Donald Trump Claims Democrats Will Harvest Ballots In California; Devin Nunes Already Admitted Republicans Are

It’s illegal in 49 states, Devin Nunes says (he’s wrong), and according to Donald Trump, Democrats plan to use it to win in California. Ballot harvesting is, in fact, legal in California, and in at least 25 other states, in some cases with limitations. Nunes has already said the Republican party has been doing it in his home state.

Donald Trump claims ballot harvesting
[Photo by SAUL LOEB/AFP via Getty Images]

In a tweet Tuesday morning, Donald Trump declared that California has hired a “pure Sleepy Joe Democrat firm to count and harvest votes.” According to Politicus USA, he’s likely referring to SKD Knickerbocker — a PR firm that has been hired by the state of California to run a campaign encouraging mail-in voting.

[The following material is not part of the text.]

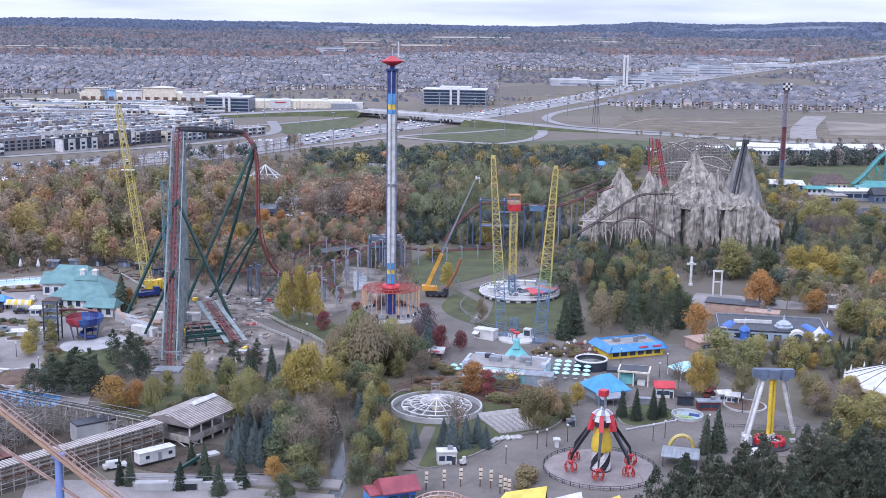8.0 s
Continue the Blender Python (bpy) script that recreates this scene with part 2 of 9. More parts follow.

Though Republicans have alleged that this is a conflict of interest, and launched an investigation, since the firm has also worked for Joe Biden’s campaign, there’s no evidence to support that the PR firm would be involved in actual elections work, including counting ballots. It’s not a notion grounded in reality whatsoever.

While California does allow a voter to designate another individual to return their ballot, the National Conference of State Legislatures (NCSL) notes one restriction: the person returning the ballot can’t be compensated for returning a number of ballots. This makes it an unlikely task for a business to take on, where grassroots groups, volunteers, and political operatives can do it for free.

Aside from ballot harvesting — simply the act of collecting and returning ballots for those who cannot do so themselves — being legal in California, it’s also not something that Republicans can point a collective finger at Dems for. Devin Nunes, a U.S. congressman from California, spoke earlier this year about his own party doing it, during a special election.

In fact, in states where ballot harvesting is legal, it’s done by volunteers and supporters of both major parties, as well as smaller parties, unaffiliated groups, and other volunteers. Where it’s legal, it’s not a shocking behavior, although sometimes there are partisan efforts to treat it so.

Referring again to the NCSL guide linked above, Nunes is not correct about ballot harvesting being illegal in 49 states. Several states outlaw it entirely, but more than a dozen have no restrictions. Some, like Missouri and North Carolina, limit who can return a ballot for a voter, limiting it to family or household members, or to acquaintances — so no allotment for a PAC to send a volunteer door to door. Other states limit how many ballots one person can return for other voters — in Colorado, it’s 10, and in Arkansas, it’s two, for example.